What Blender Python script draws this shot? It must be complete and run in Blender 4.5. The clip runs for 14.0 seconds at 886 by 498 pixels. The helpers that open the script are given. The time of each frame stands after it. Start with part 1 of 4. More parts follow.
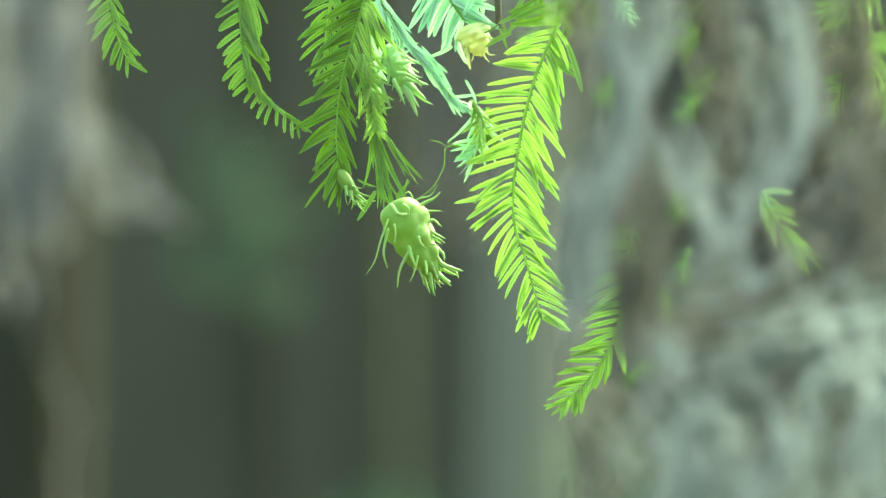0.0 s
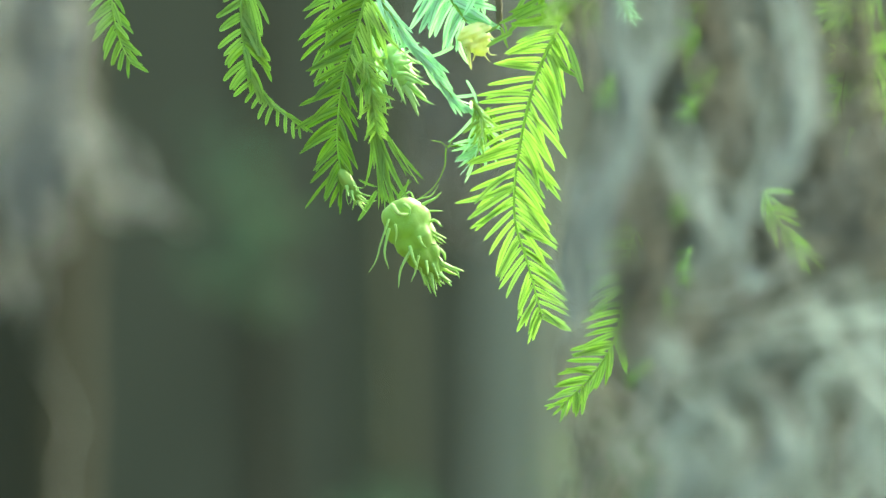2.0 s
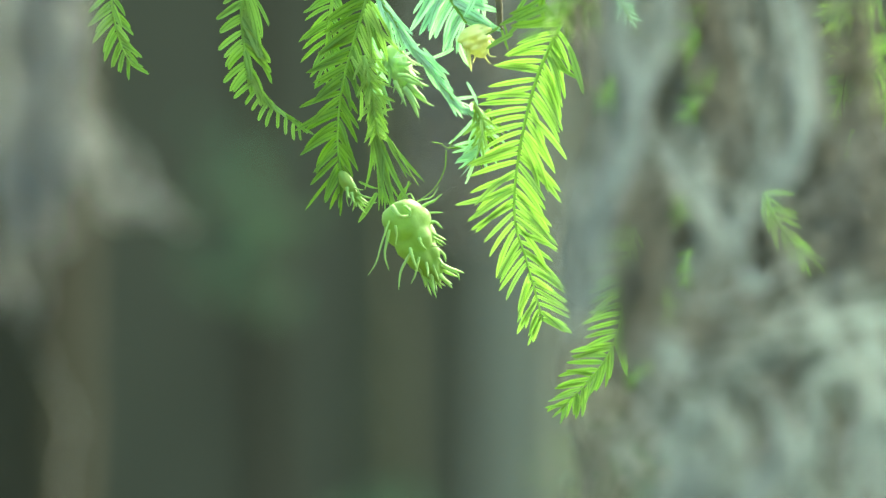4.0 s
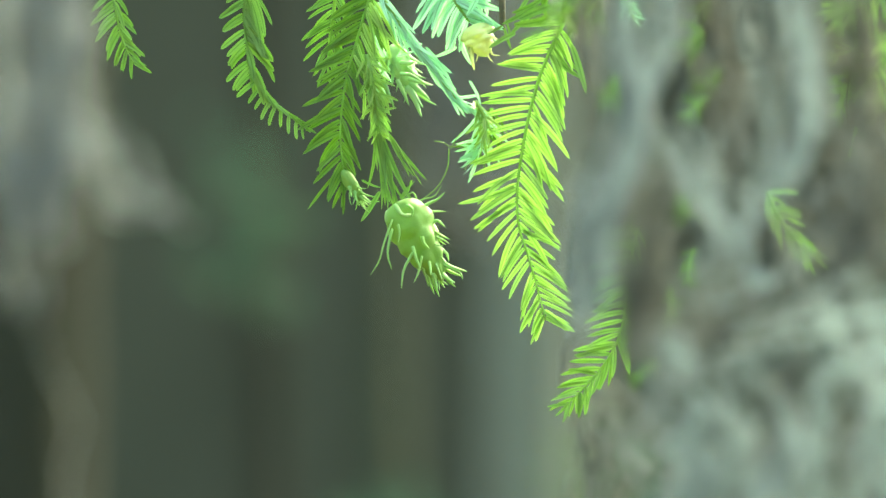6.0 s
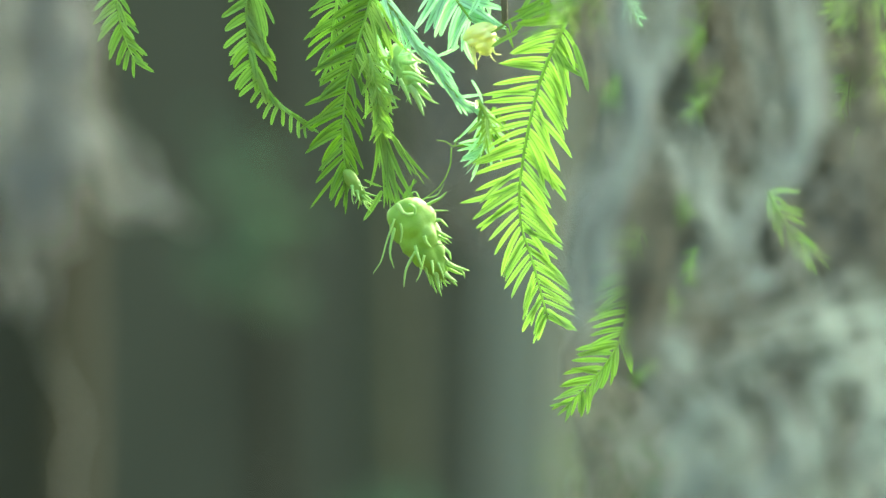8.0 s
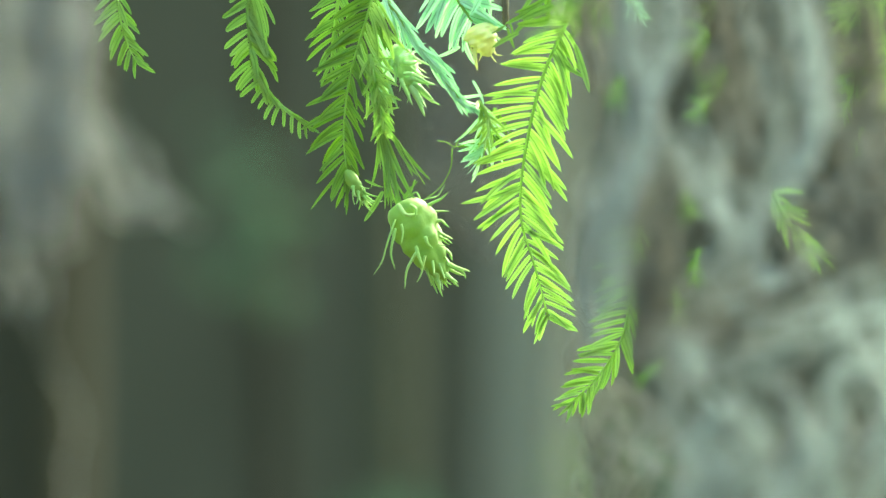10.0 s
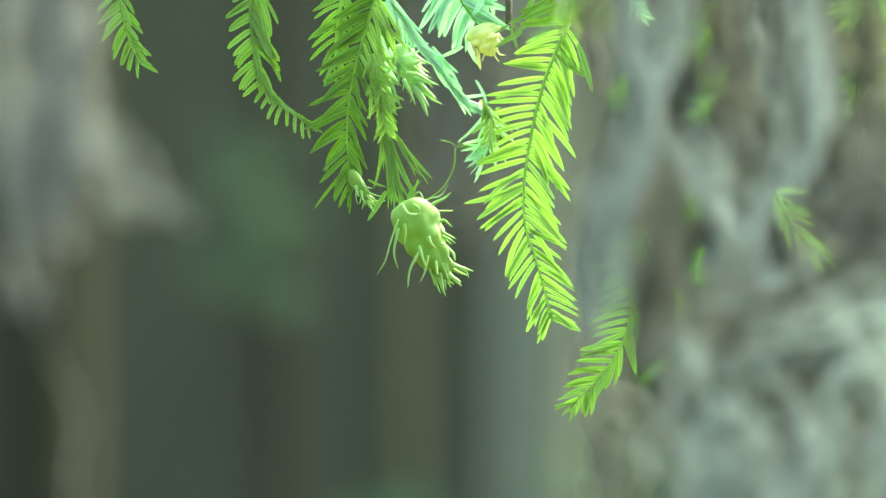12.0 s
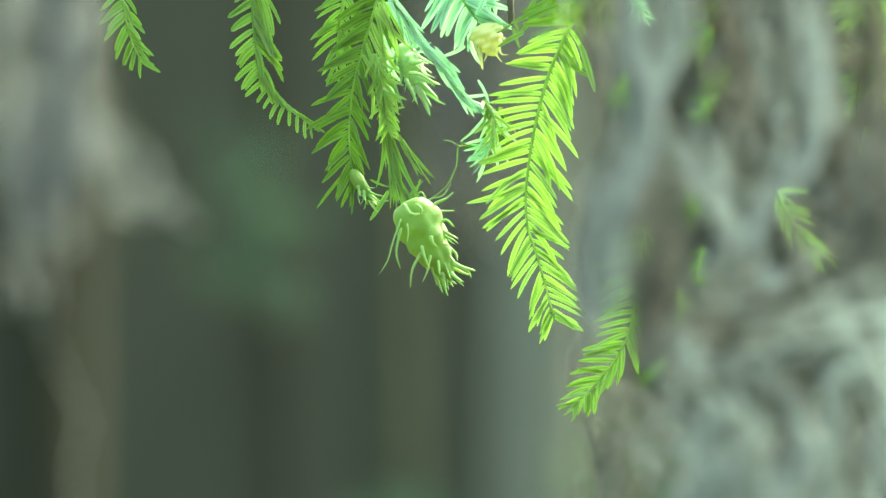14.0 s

|---|

WORK TO BE COMPLETED -> All of the lines above should be printed exactly, minus the pictures.

FULL RESPONSE ->
What Blender Python script draws this shot? It must be complete and run in Blender 4.5. The clip runs for 14.0 seconds at 886 by 498 pixels. The helpers that open the script are given. The time of each frame stands after it. Start with part 1 of 4. More parts follow.
0.0 s
2.0 s
4.0 s
6.0 s
8.0 s
10.0 s
12.0 s
14.0 s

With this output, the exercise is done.